Entitled “Snow Fighter – Fury,” the video by Alan Baxter features a rock sound track with AC/DC’s “Hells Bells” and Metallica’s “Sandman.” There are action shots from the cab of a plow in action with a huge white plume of snow, scenes from a camera attached to blade of a machine as it bounces down a county road and views of mountainous piles of snow.

“People don’t know what they do when they get out there,” Phillips said. “It impresses me.” Phillips uses the film in during pre-winter training in November.

“The people come up with new ways to do their jobs,” he said. “They really come together as a team.”

Phillips said they can put 12 to 14 plow trucks on the road at one time, plus road graders if needed.
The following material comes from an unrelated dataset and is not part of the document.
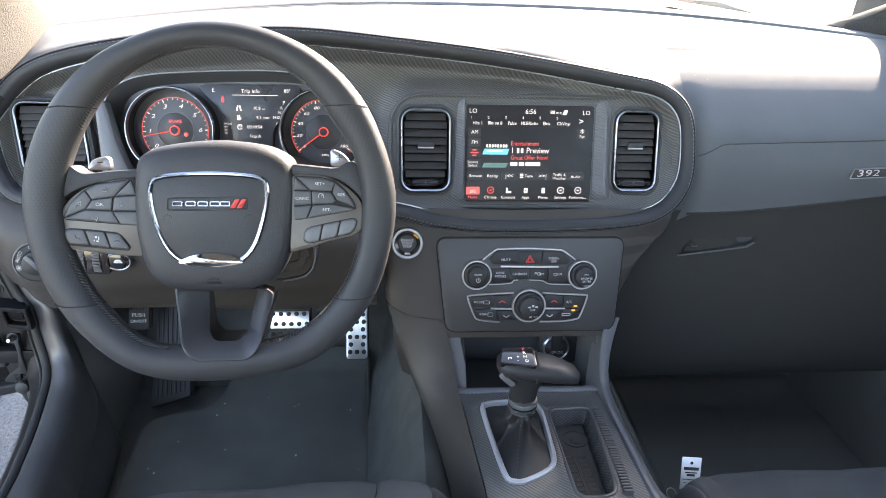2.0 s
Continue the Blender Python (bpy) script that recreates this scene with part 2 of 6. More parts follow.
def loft(rings, closed=True, caps=(True, True), bm=None):
    bm = bm or bmesh.new()
    rows = [[bm.verts.new(Vector(p).to_3d() if len(p) == 2 else p) for p in ring] for ring in rings]
    n = len(rows[0])
    for a, b in zip(rows, rows[1:]):
        for i in range(n if closed else n - 1):
            j = (i + 1) % n
            bm.faces.new((a[i], a[j], b[j], b[i]))
    if closed and caps[0]:
        bm.faces.new(rows[0][::-1])
    if closed and caps[1]:
        bm.faces.new(rows[-1])
    return bm


def at_n(pts, n):
    return [Vector((p.x, p.y, n)) for p in pts]


def plate(outline, n0, n1, b=0.001, bm=None, dome=0.0):
    """A slab over an outline with softened front edges."""
    o = [Vector(p[:2]) for p in outline]
    rings = [at_n(o, n0), at_n(o, n1 - b), at_n(offset(o, b * 0.3), n1 - b * 0.3), at_n(offset(o, b), n1)]
    if dome:
        c = sum(o, Vector((0, 0))) / len(o)
        rings += [at_n([c + (p - c) * s for p in offset(o, b)], n1 + dome * (1 - s * s)) for s in (0.8, 0.5, 0.2)]
    return loft(rings, bm=bm)


def frame_ring(outer, inner, n0, n1, b=0.0008, bm=None):
    o, i = [Vector(p[:2]) for p in outer], [Vector(p[:2]) for p in inner]
    rings = [at_n(o, n0), at_n(o, n1 - b), at_n(offset(o, b), n1), at_n(offset(i, -b), n1), at_n(i, n1 - b), at_n(i, n0)]
    rings.append(rings[0])
    bm = bm or bmesh.new()
    rows = [[bm.verts.new(p) for p in r] for r in rings[:-1]]
    rows.append(rows[0])
    n = len(o)
    for a, c in zip(rows, rows[1:]):
        for k in range(n):
            j = (k + 1) % n
            bm.faces.new((a[k], a[j], c[j], c[k]))
    return bm


def box(x0, x1, y0, y1, z0, z1, b=0.0, bm=None):
    x0, x1, y0, y1, z0, z1 = min(x0, x1), max(x0, x1), min(y0, y1), max(y0, y1), min(z0, z1), max(z0, z1)
    one = bmesh.new()
    bmesh.ops.create_cube(one, size=1, matrix=Matrix.LocRotScale(((x0 + x1) / 2, (y0 + y1) / 2, (z0 + z1) / 2), None, (x1 - x0, y1 - y0, z1 - z0)))
    if b:
        bmesh.ops.bevel(one, geom=one.edges[:], offset=b, segments=2, profile=0.5, affect="EDGES")
    if bm is None:
        return one
    me = bpy.data.meshes.new("tmp")
    one.to_mesh(me)
    one.free()
    bm.from_mesh(me)
    bpy.data.meshes.remove(me)
    return bm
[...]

There are also 12 sand spreaders available, critical to help with traction and aide in the melting process.

There are about 400 miles of paved roads in Barton County that have to be cleared and the first goal is to at least get one lane open to a state highway. They can get to all parts of the county in a matter of hours.

The plows barrel down these roads at speeds up to 45 miles per hour, sometimes sending clouds of snow over the top of the cabs. There is wear and tear on the plows (the blades only last through three runs before they have to be replaced) and the guys doing the driving (they have to keep a tight grip on the steering wheel because one slip can send them into a ditch).

 “I don’t know how they do it,” Phillips said.